Görüş Bildir
Haberler
Betül Hayrullahoğlu Yazio: Neden Futbol? Neden Üç Büyükler?

etiket Betül Hayrullahoğlu Yazio: Neden Futbol? Neden Üç Büyükler?

Onedio Arena
12.08.2021 - 09:15 Son Güncelleme: 15.08.2021 - 22:57

Türkiye Süper Ligi’nin 2020/2021 Sezonu, son haftaya kadar süren nefes kesici bir heyecanla son buldu. Kulüpler için şampiyonluk yarışı özellikle maddi açıdan çok önemli. Çünkü futbol büyük bir ekonomi. Bu yıl için şampiyonun kasasına girecek paranın Şampiyonlar Ligi gelirleri ile beraber 600 milyon TL’nin üzerinde olduğu ifade ediliyor. 

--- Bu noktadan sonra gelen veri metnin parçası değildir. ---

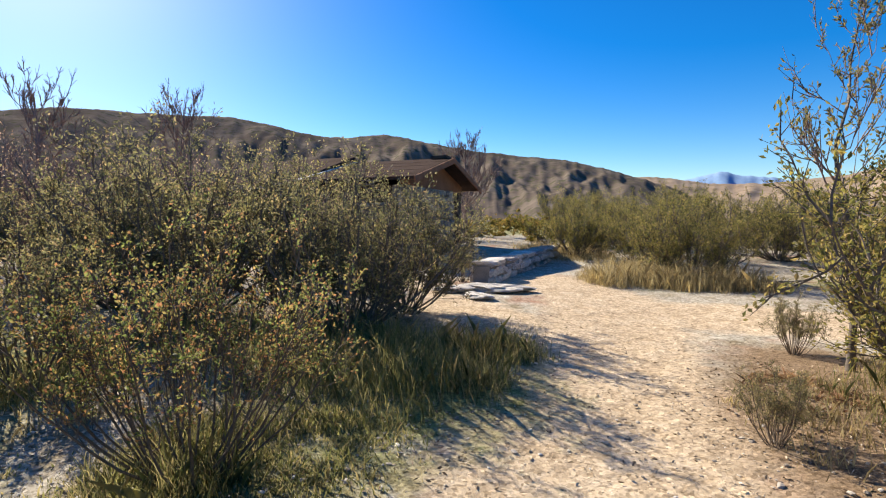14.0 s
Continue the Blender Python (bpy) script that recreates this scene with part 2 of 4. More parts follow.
M_PEBBLE = foliage("mixed_pebbles", [(0.10, 0.085, 0.08), (0.28, 0.25, 0.22), (0.42, 0.38, 0.34), (0.60, 0.57, 0.53)], 0.9, 0.0)
M_ROCK = surface("pale_rock", [(0.34, 0.30, 0.26), (0.50, 0.46, 0.42), (0.62, 0.59, 0.55)], 6, 50, bump=0.6, vary=0.5)
M_DARKROCK = surface("dark_rock", [(0.09, 0.07, 0.065), (0.16, 0.13, 0.12)], 6, 50, bump=0.6)
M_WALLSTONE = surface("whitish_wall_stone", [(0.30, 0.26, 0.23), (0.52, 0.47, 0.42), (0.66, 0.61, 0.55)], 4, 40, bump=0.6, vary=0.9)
# the restroom's grey stone, also the painted shade of the ruin's end wall
M_GREY_SHADE_STONE = surface("grey_and_shaded_wall_stone", [(0.13, 0.11, 0.10), (0.24, 0.21, 0.185), (0.36, 0.32, 0.28)], 4, 40, bump=0.6, vary=0.9)
M_MORTAR = surface("grey_mortar", [(0.24, 0.22, 0.20), (0.36, 0.33, 0.30)], 5, 60, bump=0.6)
M_ROOF = surface("brown_shingle_roofing", [(0.052, 0.033, 0.027), (0.080, 0.053, 0.044)], 2, 30, rough=1.0, bump=0.5, vary=0.3, spec=0.02)
M_BROWNWOOD = surface("red_brown_painted_wood", [(0.20, 0.085, 0.045), (0.27, 0.12, 0.065)], 3, 30, bump=0.3)
M_DARKWOOD = surface("dark_stained_wood", [(0.05, 0.035, 0.028), (0.09, 0.065, 0.05)], 3, 30)
M_FENCE = surface("weathered_fence_wood", [(0.07, 0.055, 0.045), (0.13, 0.105, 0.09)], 3, 30)
M_WORNBOARD = surface("weathered_pale_boards", [(0.24, 0.21, 0.18), (0.36, 0.32, 0.28)], 3, 40, bump=0.4)
M_BENCHWOOD = surface("dark_red_brown_timber", [(0.055, 0.038, 0.03), (0.10, 0.072, 0.058)], 3, 30)
M_METALEDGE = surface("pale_roof_flashing", [(0.55, 0.52, 0.5), (0.65, 0.63, 0.6)], 3, 40, rough=0.5)
M_CARBLUE = surface("blue_car_paint", [(0.064, 0.160, 0.416), (0.080, 0.192, 0.480)], 2, 20, rough=0.25, bump=0.0, spec=0.6)
M_CARGLASS = surface("dark_car_glass", [(0.02, 0.025, 0.03), (0.03, 0.035, 0.04)], 2, 20, rough=0.08, bump=0.0, spec=0.7)
M_RUBBER = surface("black_rubber", [(0.02, 0.02, 0.02), (0.035, 0.035, 0.035)], 3, 30)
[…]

Hepimizin zaman zaman duyduğu bir sitemdir futbolcular ve kulüpler bu denli yüksek paralar kazanırken taraftarların hiç çıkarsız bir takıma bağlılığının anlamsızlığı. Peki çoğumuz bu gerçeği farkında olmasına rağmen neden takım tutmaktan vazgeçemiyoruz?

İçeriğin Devamı Aşağıda

Gerçekten bir takımı desteklemenin bize hiçbir faydası yok mu?

Gerçekten bir takımı desteklemenin bize hiçbir faydası yok mu?

Uzmanlar bir takımı desteklemenin 'psikolojik olarak çok sağlıklı bir aktivite' olduğunu söylüyor. Bu kişiler, sporla ilgilenmeyenlere kıyasla daha yüksek öz saygı düzeylerine ve daha düşük yalnızlık düzeylerine sahip olmanın yanı sıra yaşamlarından daha fazla tatmin olma eğilimindeler. Galibiyetin ardından takımının formasıyla ofiste iş arkadaşlarıyla yapılan bir sohbet kişilerin özsaygılarının artmasında çok etkili. 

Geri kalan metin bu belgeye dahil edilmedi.